The food was hastily removed, and all the guests were marshalled into an adjoining room, which already seemed as full as it could hold of babies and children and old hags, who presumably had been left to look after the younger ones. We were allowed to remain while the finishing touches were put on the bride. Her face was first plastered all over with little ornaments cut out of silver paper and stuck on with white of egg; then she was covered over entirely with a large violet veil. And so we left her sitting there, sheepish and placid in the extreme, in strange contrast to the voluble Greek lady and the excited friends. We met the bridegroom in the passage. He kissed his father, and stood first on one foot and then on the other. His mother took him by the shoulders, opened the door of the room we had just left, and shoved him in. Let us hope that the silver ornaments did their work and made his bride pleasing in his sight when he lifted the violet veil. What she thought of him need not concern us any more than it did her or her friends, for such thoughts may not enter the minds of Turkish brides.

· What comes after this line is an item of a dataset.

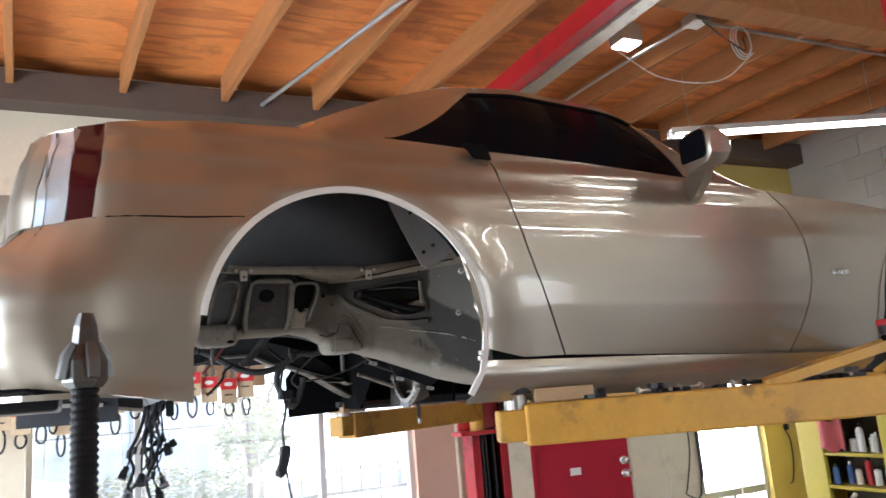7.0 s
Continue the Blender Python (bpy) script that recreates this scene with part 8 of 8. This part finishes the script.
for i in range(2600):
    p = Vector((rng.uniform(-5.5, 2.6), 15.2 + rng.uniform(-0.45, 0.45), 0))
    p.z = rng.uniform(-0.02, 1.0) * (0.75 + 0.35 * noise.noise(Vector((p.x * 0.9, 3.0, 0))))
    m = Matrix.Translation(p) @ Matrix.Rotation(rng.uniform(0, 6.3), 4, "Z") @ Matrix.Rotation(rng.uniform(-1.2, 1.2), 4, "X")
    q = rng.uniform(0.07, 0.13)
    bm.faces.new([bm.verts.new(m @ Vector((q * a, q * b, 0))) for a, b in ((-1, 0), (-0.2, -0.5), (1, 0), (-0.2, 0.5))])
single("hedge", bm, FOLIAGE, "low green hedge before the far building", "hedge", kind="stuff")
structure("backdrop", box(-30, 34, 18, 18.1, -0.06, 4.3, 0), BACKDROP_GLOW, "glowing backdrop for the bright distance across the street", "backdrop")
single("kerb", box(-20, 20, 4.6, 4.75, -0.07, 0.03, 0.01), FAR_WALL, "pale concrete kerb along the street", "kerb", kind="structure")

# ---------- concrete blocks of the walls ----------
BLK = bpy.data.meshes.new("block")
tmp = box(-0.196, 0.196, -0.012, 0.006, -0.097, 0.097, 0.004)
tmp.to_mesh(BLK)
tmp.free()
BLK.materials.append(BLOCK)
HALF = BLK.copy()
for v in HALF.vertices:
    v.co.x *= 0.49
for r in range(20):
    z = 0.10 + 0.2025 * r
    for i in range(6):
        x = -1.36 - 0.20 - 0.40 * i + (0.0 if r % 2 else -0.20)
        if r % 2 == 0 and i == 0:
            o = new("block", HALF)
            o.matrix_basis = pose(-1.46, WY, z)
            o.parent = wall_core
        if x > XW:
            o = new("block", BLK)
            o.matrix_basis = pose(x, WY, z)
            o.parent = wall_core
wall_e = bpy.data.objects["wall_east"]
for r in range(10, 20):
    z = 0.10 + 0.2025 * r
    for i in range(17):
        y = -4.0 + 0.40 * i + (0.0 if r % 2 else 0.20)
        if y < 2.95:
            o = new("block", BLK)
            o.matrix_basis = pose(XE, y, z, 0, 0, -90)
            o.parent = wall_e

def chip(u, v):
    r, a = 0.046 * u, 2 * math.pi * v
    r *= 1 + 0.28 * noise.noise(Vector((math.cos(a) * 2, math.sin(a) * 2, 3)))
    p = Vector((-0.375 + r * math.cos(a), -1.013 + 0.85 * r * math.sin(a), 0))
    p.z = 0.0008 + max(0.0, 1 - u) ** 0.4 * (0.0035 + 0.005 * noise.noise(p * 75) + 0.003 * noise.noise(p * 190))
    return p


single("floor_chip", grid(chip, 22, 56, 0), layered("broken_aggregate", (0.20, 0.195, 0.18), [((0.07, 0.066, 0.06), 55.0, 0.50, 0.58, 3), ((0.33, 0.32, 0.30), 80.0, 0.56, 0.62, 3)], 0.7, 0.95, 0.8), "broken pit of grey aggregate in the concrete floor", "floor chip")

The show was over. The curtain of the first act had gone down for us. It gave promise of a more successful drama than the one we had previously witnessed.


It is 267 miles or thereabouts from Eskishehr to Konia. It took us a good fifteen hours by rail. We were now on the summit of the tableland; the bounded river valley gradually gave way to long stretches where signs of cultivation were more apparent. We were getting into the great wheat-growing district, which the railway is causing to extend year by year. At Karahissar, a town of 33,000 inhabitants, a gigantic rock with straight sides and castellated top rises abruptly out of the plain, and from here another corn-growing valley merges into the great plain stretching away to the north. Mount Olympus, whose base we had skirted on leaving Brusa, could be very dimly discerned on the sky-line.

Then darkness set in, and the Monster ran steadily on with us into the unknown. Towards eight o'clock there was a sudden stop; it had come to the end of its tether.

We had left Calphopolos and Ibrahim at Eskishehr, and now only Constantin remained as a link with civilisation. Hassan had appeared at the station at Eskishehr, prepared to accompany us round the world if need be. He wore a brown suit of Turkish trousers and zouave under his sheepskin cloak. His pockets bulged rather, so did the wide leather belt which he used as a pocket, otherwise his worldly goods were contained tied up in a white pocket-handkerchief.

And so we arrived at Konia. Behind us was the railway, leading back to the things we knew, to the things we should hope to see again; before us was the plain, leading us to strange new things, things we should, perhaps, just see once and leave behind for ever.

The iron Monster had dumped us down and was no further concerned with us; if we would go further it must be by taking thought for ourselves.